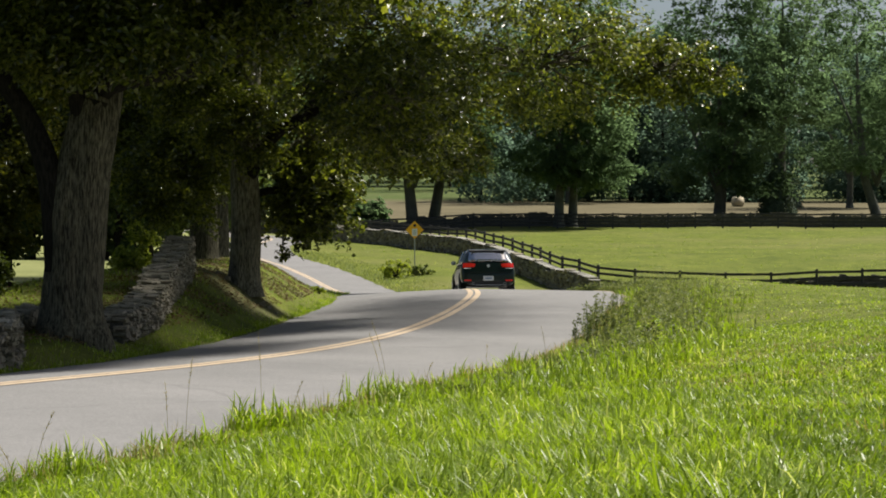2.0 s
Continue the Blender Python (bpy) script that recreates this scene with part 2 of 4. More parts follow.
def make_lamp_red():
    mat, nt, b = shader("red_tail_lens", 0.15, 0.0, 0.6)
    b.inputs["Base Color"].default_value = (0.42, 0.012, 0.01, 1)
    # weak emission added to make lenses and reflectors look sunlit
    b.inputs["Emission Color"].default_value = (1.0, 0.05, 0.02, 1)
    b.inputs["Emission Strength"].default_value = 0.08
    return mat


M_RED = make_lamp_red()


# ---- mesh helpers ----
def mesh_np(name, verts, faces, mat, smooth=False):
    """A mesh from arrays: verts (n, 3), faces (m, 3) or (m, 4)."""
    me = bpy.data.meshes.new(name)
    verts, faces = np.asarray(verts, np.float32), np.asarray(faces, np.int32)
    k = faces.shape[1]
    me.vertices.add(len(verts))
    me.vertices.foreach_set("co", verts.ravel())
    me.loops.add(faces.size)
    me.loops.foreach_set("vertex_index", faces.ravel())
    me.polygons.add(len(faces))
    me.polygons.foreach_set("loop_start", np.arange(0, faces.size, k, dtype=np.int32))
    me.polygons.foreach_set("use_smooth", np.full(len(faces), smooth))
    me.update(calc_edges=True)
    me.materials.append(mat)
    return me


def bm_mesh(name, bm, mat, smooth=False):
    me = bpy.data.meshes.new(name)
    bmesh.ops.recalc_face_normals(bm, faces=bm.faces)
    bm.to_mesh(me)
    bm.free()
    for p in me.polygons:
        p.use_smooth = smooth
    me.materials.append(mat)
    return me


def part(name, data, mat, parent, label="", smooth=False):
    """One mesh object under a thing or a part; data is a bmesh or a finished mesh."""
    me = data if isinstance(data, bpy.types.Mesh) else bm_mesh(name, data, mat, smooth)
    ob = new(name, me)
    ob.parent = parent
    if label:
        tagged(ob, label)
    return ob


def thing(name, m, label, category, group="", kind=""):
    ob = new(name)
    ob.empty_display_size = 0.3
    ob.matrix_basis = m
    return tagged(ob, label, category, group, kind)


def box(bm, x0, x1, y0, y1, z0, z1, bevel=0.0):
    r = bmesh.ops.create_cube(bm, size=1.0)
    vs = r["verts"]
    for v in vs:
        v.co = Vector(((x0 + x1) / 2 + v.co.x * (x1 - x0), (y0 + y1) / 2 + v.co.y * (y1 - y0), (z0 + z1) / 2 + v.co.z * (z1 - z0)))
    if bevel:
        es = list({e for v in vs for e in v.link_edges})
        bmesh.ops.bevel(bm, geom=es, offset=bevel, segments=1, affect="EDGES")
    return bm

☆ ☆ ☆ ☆

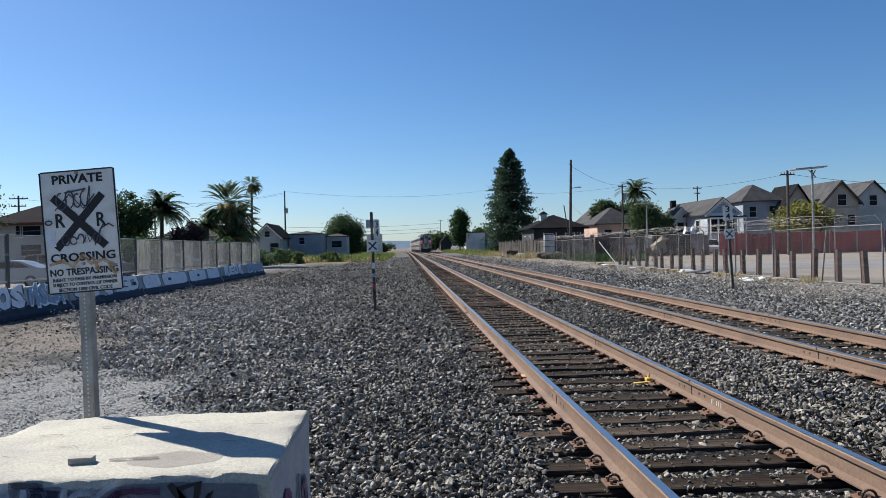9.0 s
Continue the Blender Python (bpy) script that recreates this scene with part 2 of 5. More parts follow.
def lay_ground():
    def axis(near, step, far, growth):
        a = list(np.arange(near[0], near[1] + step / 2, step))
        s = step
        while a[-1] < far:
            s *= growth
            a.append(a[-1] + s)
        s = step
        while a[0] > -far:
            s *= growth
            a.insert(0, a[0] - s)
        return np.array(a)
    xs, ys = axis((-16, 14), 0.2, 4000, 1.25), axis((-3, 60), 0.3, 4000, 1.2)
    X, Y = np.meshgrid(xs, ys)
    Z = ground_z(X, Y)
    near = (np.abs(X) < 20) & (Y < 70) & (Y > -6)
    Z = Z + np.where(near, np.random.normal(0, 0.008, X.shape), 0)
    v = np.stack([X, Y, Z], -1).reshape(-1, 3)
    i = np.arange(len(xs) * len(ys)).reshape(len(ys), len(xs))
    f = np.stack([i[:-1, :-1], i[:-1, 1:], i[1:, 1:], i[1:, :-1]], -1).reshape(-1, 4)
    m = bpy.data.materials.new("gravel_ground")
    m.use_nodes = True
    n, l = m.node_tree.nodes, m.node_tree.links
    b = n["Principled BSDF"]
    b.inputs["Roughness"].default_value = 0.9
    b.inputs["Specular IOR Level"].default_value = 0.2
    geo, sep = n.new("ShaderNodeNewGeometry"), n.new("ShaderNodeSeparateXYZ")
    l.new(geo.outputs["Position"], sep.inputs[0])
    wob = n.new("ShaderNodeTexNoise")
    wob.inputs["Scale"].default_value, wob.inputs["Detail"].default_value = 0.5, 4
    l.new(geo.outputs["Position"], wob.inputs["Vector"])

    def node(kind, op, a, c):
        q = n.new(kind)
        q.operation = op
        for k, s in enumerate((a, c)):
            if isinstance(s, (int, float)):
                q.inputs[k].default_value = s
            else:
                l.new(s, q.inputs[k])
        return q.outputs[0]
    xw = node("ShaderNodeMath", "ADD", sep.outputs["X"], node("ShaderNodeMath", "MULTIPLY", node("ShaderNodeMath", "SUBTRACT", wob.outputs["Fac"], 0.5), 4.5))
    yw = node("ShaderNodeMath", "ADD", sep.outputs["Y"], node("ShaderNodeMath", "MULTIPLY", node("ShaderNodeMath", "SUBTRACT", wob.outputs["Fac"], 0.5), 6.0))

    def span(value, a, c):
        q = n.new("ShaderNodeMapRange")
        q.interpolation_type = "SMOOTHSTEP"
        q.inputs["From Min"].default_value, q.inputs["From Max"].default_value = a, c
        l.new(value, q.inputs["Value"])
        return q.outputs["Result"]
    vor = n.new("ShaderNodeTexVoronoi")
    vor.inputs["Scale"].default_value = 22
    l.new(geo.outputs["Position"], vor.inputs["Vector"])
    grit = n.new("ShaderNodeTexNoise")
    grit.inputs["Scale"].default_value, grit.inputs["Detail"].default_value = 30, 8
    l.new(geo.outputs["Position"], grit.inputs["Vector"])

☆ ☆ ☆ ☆

WORK TO BE COMPLETED. Give back, word for word, only the lines above from the line holding "4. More parts follow." to the line holding "return tagged(ob, label, category, group, kind)", both included.

FULL ANSWER.
Continue the Blender Python (bpy) script that recreates this scene with part 2 of 4. More parts follow.
def make_lamp_red():
    mat, nt, b = shader("red_tail_lens", 0.15, 0.0, 0.6)
    b.inputs["Base Color"].default_value = (0.42, 0.012, 0.01, 1)
    # weak emission added to make lenses and reflectors look sunlit
    b.inputs["Emission Color"].default_value = (1.0, 0.05, 0.02, 1)
    b.inputs["Emission Strength"].default_value = 0.08
    return mat


M_RED = make_lamp_red()


# ---- mesh helpers ----
def mesh_np(name, verts, faces, mat, smooth=False):
    """A mesh from arrays: verts (n, 3), faces (m, 3) or (m, 4)."""
    me = bpy.data.meshes.new(name)
    verts, faces = np.asarray(verts, np.float32), np.asarray(faces, np.int32)
    k = faces.shape[1]
    me.vertices.add(len(verts))
    me.vertices.foreach_set("co", verts.ravel())
    me.loops.add(faces.size)
    me.loops.foreach_set("vertex_index", faces.ravel())
    me.polygons.add(len(faces))
    me.polygons.foreach_set("loop_start", np.arange(0, faces.size, k, dtype=np.int32))
    me.polygons.foreach_set("use_smooth", np.full(len(faces), smooth))
    me.update(calc_edges=True)
    me.materials.append(mat)
    return me


def bm_mesh(name, bm, mat, smooth=False):
    me = bpy.data.meshes.new(name)
    bmesh.ops.recalc_face_normals(bm, faces=bm.faces)
    bm.to_mesh(me)
    bm.free()
    for p in me.polygons:
        p.use_smooth = smooth
    me.materials.append(mat)
    return me


def part(name, data, mat, parent, label="", smooth=False):
    """One mesh object under a thing or a part; data is a bmesh or a finished mesh."""
    me = data if isinstance(data, bpy.types.Mesh) else bm_mesh(name, data, mat, smooth)
    ob = new(name, me)
    ob.parent = parent
    if label:
        tagged(ob, label)
    return ob


def thing(name, m, label, category, group="", kind=""):
    ob = new(name)
    ob.empty_display_size = 0.3
    ob.matrix_basis = m
    return tagged(ob, label, category, group, kind)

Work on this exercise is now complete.